Between Carlos Ruiz and Erik Kratz, the Phillies paid their catchers $5.5 million in 2013. At that price, if the two catchers provided just one win above replacement level, they would prove worthy of their salaries. Since he is pre-arbitration eligible, Kratz will make a very similar salary in 2014, providing the Phillies with some flexibility to find a second catcher. Looking at the list of free agent catchers, the best options for the Phillies would be either Bryan Pena or Geovany Soto. Soto won the NL rookie of the year with the Cubs in 2008, and has shown a power stroke in the past. He also ranks as an above average pitch framer, just over 2 runs this season in a backup role with the Rangers.
Brayan Pena, the current backup catcher in Detroit, is a switch hitter who also profiles as a solid framer, and would constitute a cheap option. If the Phillies truly want to add some offensive ability to the catching position and don’t mind ponying up a little more money to improve that aspect of the team, looking at A.J. Pierzynski might be the best option, but even in Texas this season, his hitting hasn’t been so much better as to title him an offensively minded catcher.

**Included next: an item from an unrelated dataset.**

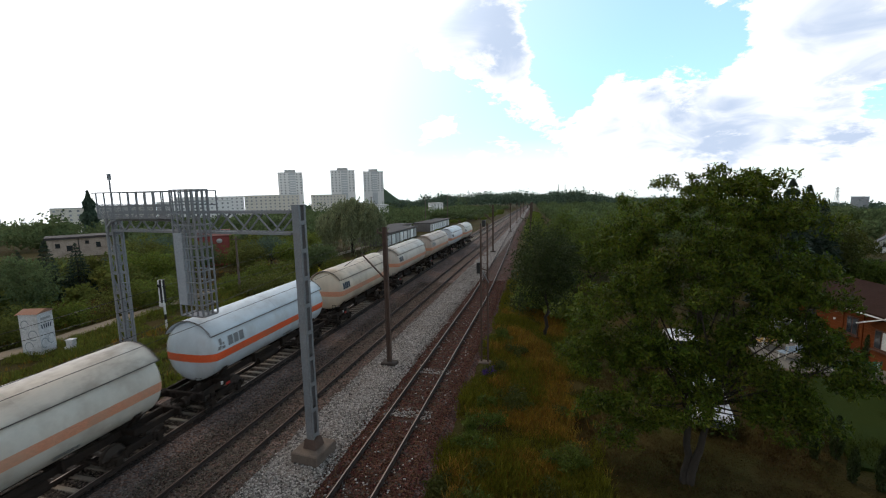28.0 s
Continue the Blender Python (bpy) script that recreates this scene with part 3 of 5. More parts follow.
def wagon_pose(t_pass, length, t):
    """The wagon stands on the line at both of its bogies."""
    y = wagon_y(t_pass, t)
    a, b = (Vector((line_dx(v), v, line_dz(v))) for v in (y + 2.4, y + length - 2.4))
    d = (b - a) / (length - 4.8)
    return pose(T1 + a.x - d.x * 2.4, y, a.z - d.z * 2.4, math.degrees(math.asin(d.z)), 0, -math.degrees(math.asin(d.x)))


build_train()

# ---- masts, signal bridge and line-side fittings ----
BRIDGE_A, BRIDGE_B = Vector((-9.27, 14.5, 0)), Vector((-19.56, 15.5, 0))
BU = (BRIDGE_B - BRIDGE_A).normalized()            # along the bridge, away from the near column
BV = Vector((-BU.y, BU.x, 0)) * -1                 # towards the camera side is -BV
if BV.y < 0:
    BV = -BV


def on_bridge(u, v, z):
    p = BRIDGE_A + BU * u + BV * v
    return (p.x, p.y, z)


def channel(bm, u, s, z0, z1, rot, w=0.32, gap=0.4):
    """One steel channel of a column, its web outwards."""
    x, y, _ = on_bridge(u, s * gap / 2, 0)
    box(bm, x, y, (z0 + z1) / 2, w, 0.02, z1 - z0, rot)
    for q in (-1, 1):
        x, y, _ = on_bridge(u + q * (w / 2 - 0.01), s * (gap / 2 - 0.05), 0)
        box(bm, x, y, (z0 + z1) / 2, 0.02, 0.1, z1 - z0, rot)


def lattice_leg(root, u, z0, z1, h=0.2):
    """An open laced column of four angles."""
    for a in (-h, h):
        for b in (-h, h):
            bm = bmesh.new()
            bar(bm, on_bridge(u + a, b, z0), on_bridge(u + a, b, z1), 0.085)
            part("corner_angle", bm, M_STEEL, root)
    n = 11
    for k in range(n):
        za, zb = z0 + (z1 - z0) * k / n, z0 + (z1 - z0) * (k + 1) / n
        for p, q in (((-h, -h), (h, -h)), ((h, -h), (h, h)), ((-h, h), (-h, -h))):
            bm = bmesh.new()
            bar(bm, on_bridge(u + p[0], p[1], za if k % 2 else zb), on_bridge(u + q[0], q[1], zb if k % 2 else za), 0.05, 0.02)
            part("lacing_bar", bm, M_STEEL, root)
            bm = bmesh.new()
            bar(bm, on_bridge(u + p[0], p[1], za + 0.1), on_bridge(u + q[0], q[1], za + 0.1), 0.02, 0.14)
            part("batten_plate", bm, M_STEEL, root)


def signal_bridge():
    root = empty("signal_bridge", (0, 0, 0))
    tagged(root, "grey steel railway signal bridge with railed walkway and hanging ladder cage", "signal bridge")
    span = (BRIDGE_B - BRIDGE_A).length
    rot = None
    for u, z0, z1 in ((0.0, 0.45, 10.25), (span, -0.3, 9.85)):
        rot = Matrix.Rotation(math.atan2(BU.y, BU.x), 4, "Z")
        x, y, _ = on_bridge(u, 0, 0)
        bm = bmesh.new()
        box(bm, x, y, z1 + 0.012, 0.4, 0.46, 0.02, rot)
        col = part("column_cap", bm, M_STEEL, root)
        if u > 1:
            lattice_leg(root, u, z0, z1)
            continue
        for s in (-1, 1):
            bm = bmesh.new()
            channel(bm, u, s, z0, z1, rot)
            part("column_channel", bm, M_STEEL, root)
        z = z0 + 0.5
        while z < z1 - 0.2:
            for q in (-1, 1):
                bm = bmesh.new()
                x, y, _ = on_bridge(u + q * 0.155, 0, 0)
                box(bm, x, y, z, 0.022, 0.39, 0.16, rot)
                part("batten_plate", bm, M_STEEL, col)
            z += 1.08
    # concrete foot with a sloped top and a rusty shoe
    x, y, _ = on_bridge(0, 0, 0)
    bm = bmesh.new()
    box(bm, x, y, 0.12, 1.25, 1.35, 0.62, rot, bevel=0.04)
    part("foundation", bm, M_CONCRETE, root, "chipped concrete foundation block")
    bm = bmesh.new()
    vs = box(bm, x, y, 0.62, 0.62, 0.58, 0.4, rot)
    for v in vs:
        if v.co.z > 0.7:
            v.co.x += (x - v.co.x) * 0.25
            v.co.y += (y - v.co.y) * 0.25
    part("column_shoe", bm, M_RUST_STEEL, root, "rusty brown column shoe")
    bm = bmesh.new()
    x, y, _ = on_bridge(span, 0, 0)
    box(bm, x, y, -0.25, 1.2, 1.2, 0.6, rot)
    part("foundation", bm, M_CONCRETE, root)
    # trussed beam: four chords and zigzag webs
    z_lo, z_hi, hv = 9.18, 10.0, 0.24
    for z in (z_lo, z_hi):
        for v in (-hv, hv):
            bm = bmesh.new()
            bar(bm, on_bridge(0.2, v, z), on_bridge(span - 0.2, v, z), 0.1, 0.1)
            part("chord", bm, M_STEEL, root)
    n = 12
    for v in (-hv, hv):
        for k in range(n):
            a, b = 0.25 + (span - 0.5) * k / n, 0.25 + (span - 0.5) * (k + 1) / n
            bm = bmesh.new()
            bar(bm, on_bridge(a, v, z_lo if k % 2 else z_hi), on_bridge(b, v, z_hi if k % 2 else z_lo), 0.06, 0.05)
            part("web_member", bm, M_STEEL, root)
    for k in range(0, n + 1, 2):
        a = 0.25 + (span - 0.5) * k / n
        for z in (z_lo, z_hi):
            bm = bmesh.new()
            bar(bm, on_bridge(a, -hv, z), on_bridge(a, hv, z), 0.05)
            part("cross_member", bm, M_STEEL, root)
    # walkway on the near side, from the far column to the cage
    u0, u1 = 5.5, span - 0.55
    bm = bmesh.new()
    a, b = on_bridge(u0, -0.62, 9.8), on_bridge(u1, -0.62, 9.8)
    bar(bm, a, b, 0.66, 0.05)
    part("walkway", bm, mat("walkway_grating", (0.26, 0.27, 0.28), rough=0.8), root)
    for v, count, u0 in ((-0.95, 9, 5.3), (0.38, 10, 4.45)):
        for k in range(count + 1):
            u = u0 + (u1 - u0) * k / count
            bm = bmesh.new()
            bar(bm, on_bridge(u, v, 9.75), on_bridge(u, v, 10.88), 0.042)
            part("railing_post", bm, M_STEEL, root)
        for z in (10.3, 10.88):
            bm = bmesh.new()
            bar(bm, on_bridge(u0, v, z), on_bridge(u1 + (0.25 if z > 10.5 else 0), v, z), 0.045)
            part("handrail", bm, M_STEEL, root)
    # wire mesh below the top rail
    bm = bmesh.new()
    for k in range(100):
        u = 5.5 + (u1 - 5.5) * k / 99
        bar(bm, on_bridge(u, -0.96, 9.8), on_bridge(u, -0.96, 10.4), 0.012)
    for k in range(8):
        bar(bm, on_bridge(5.5, -0.96, 9.84 + 0.07 * k), on_bridge(u1, -0.96, 9.84 + 0.07 * k), 0.012)
    part("wire_mesh", bm, M_STEEL, root)["kind"] = "stuff"
    # hanging ladder cage with a sheet-metal back
    ca, cb, va, vb, zb, zt = 4.22, 5.42, -0.95, -0.25, 5.8, 10.92
    cage = part_cage(root, ca, cb, va, vb, zb, zt)
    # bent pipe along the beam
    bm = bmesh.new()
    pts = [(span - 0.15, 8.9), (span - 0.2, 9.35), (span - 0.55, 9.62), (span - 1.1, 9.7), (7.0, 9.7), (6.1, 9.66), (5.8, 9.45), (5.7, 9.1)]
    for (p, q), (r, t) in zip(pts, pts[1:]):
        cyl(bm, on_bridge(p, -0.42, q), on_bridge(r, -0.42, t), 0.055, seg=8)
    part("cable_pipe", bm, M_STEEL, root)
    # ladder on the far column, spike on top
    for s in (-0.17, 0.17):
        bm = bmesh.new()
        bar(bm, on_bridge(span - 0.46 + s, -0.16, -0.3), on_bridge(span - 0.46 + s, -0.16, 9.7), 0.04)
        part("ladder_stile", bm, M_STEEL, root)
    z = 0.0
    while z < 9.6:
        bm = bmesh.new()
        bar(bm, on_bridge(span - 0.68, -0.16, z), on_bridge(span - 0.24, -0.16, z), 0.028)
        part("rung", bm, M_STEEL, root)
        z += 0.45
    bm = bmesh.new()
    cyl(bm, on_bridge(span - 0.05, 0, 10.0), on_bridge(span - 0.05, 0, 11.75), 0.045, 0.03, seg=8)
    box(bm, *on_bridge(span - 0.05, 0, 11.6), 0.12, 0.1, 0.28)
    part("antenna", bm, M_STEEL, root)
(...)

The Phillies may want to work hard to improve their catching situation for the 2014 season, but it may be that the solution to the problem is to have the catcher they already control, Kratz, play more games. Catcher’s provide value in many aspects of the game, as well as in numerous ways we cannot even quantify. Kratz seems to provide the club with a number of those necessities, which could, and should, provide Ruben Amaro more flexibility when making the final roster decisions prior to the 2014 season. Carlos Ruiz has provided the Phillies some great moments, but his tenure has all but come to an end. Giving Kratz a larger bulk of the innings to catch in 2014 may provide the Phillies the most efficient way to improve their catching situation. Sometimes the simplest solution actually is the best one.